Fatal Mistakes

Three years ago I met this women called Daisy at subway on Vermont and Sunset. At that point it was my destination every other day to go work there. Oddly she came back into my life now but I didn’t see her the same as before. When I first seen her eating a tuna sandwich she seemed rather sad and in agony. I spoke to her if I could join and smiled to cheer her day up. I felt her sadness and I couldn’t help but wonder why would she be sad. Her blond hair fell to her shoulder width and pink small lips formed a sad smile, her blue eyes showing sadness even tears forming. I spoke to her softly to ease her tension, and told her that this is a new beginning for her. She smiled and laughed. Her eyes glowed with happiness which I thought was good because life is pleasant. As we spoke she started to tell me what is going on.
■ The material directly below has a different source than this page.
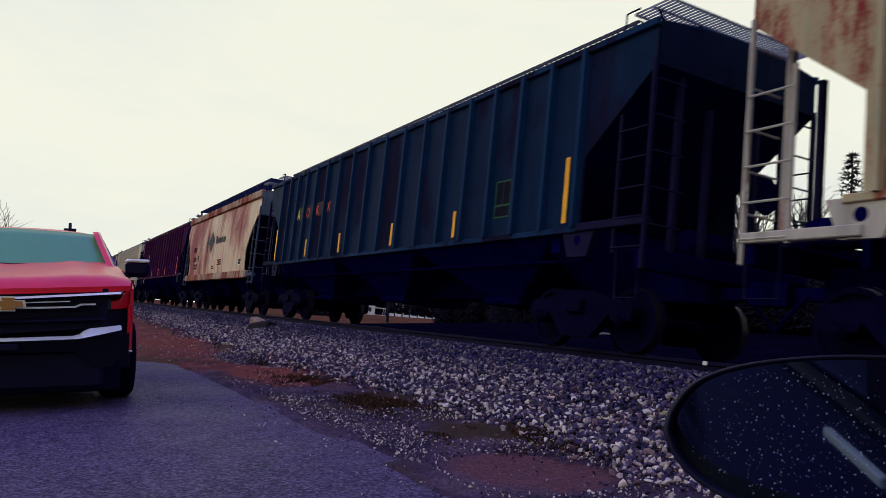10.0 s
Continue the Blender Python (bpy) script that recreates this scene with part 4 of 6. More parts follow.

Daisy was twenty-four at the time and had broken up with her abusive boyfriend who she was for Twelve years. Yes I was surprised she was with him since middle school, at the time we spoke. They had broken up two months prior and I could tell the effects were still strong at that point. She was studying art and drew very well which captivated my interest. She was failing miserably in school because her life was more dedicated to her e.x at that point. I started to guide her to be more focus on herself and finish school because she has so much talent; I didn’t want to see that go to waste. Her ambitious were grand and I pushed her to see the confidence I seen in her.

Two months after meeting her I started an open relationship with her, being very brittle she started to smile more and became very caring. Being really attractive she started to turn heads and radiated this exuberance of happiness. At that point being only with one partner her whole life she was ready to bloom; ripe for spring so too speak. As her sexuality expanded she became more feminine and her body language/self-confidence just grew. Five months later her e.x contacted her and I became aware because I believe in honesty is mutual. I notice her internal turmoil and consolidated her, but always let her do as she desires. I warned her what would happen if she went back with him; I knew she desired a relationship. Eventually she started with him again and I let her be.

Three years into the future she is twenty-seven and I am twenty-two. We met up as she contacted me. I was intrigued what happen to her after such a long time; apparently he became abusive again she left school and I was astounded but felt empathy towards her. He cheated on her and left her when I think she is really attractive and has such a great personality if you see inside her walls. I was infuriated but then again its a choice she made. At the end I kept her as a friend because I respect her and had a good connection with her. I doubt I’ll ever seek out more, at times is good to give out an open hand to help someone in need. At times it’s financial other times is emotional and that is something that money can’t buy.

I wrote this with her permission; I don’t write about individuals without their consent.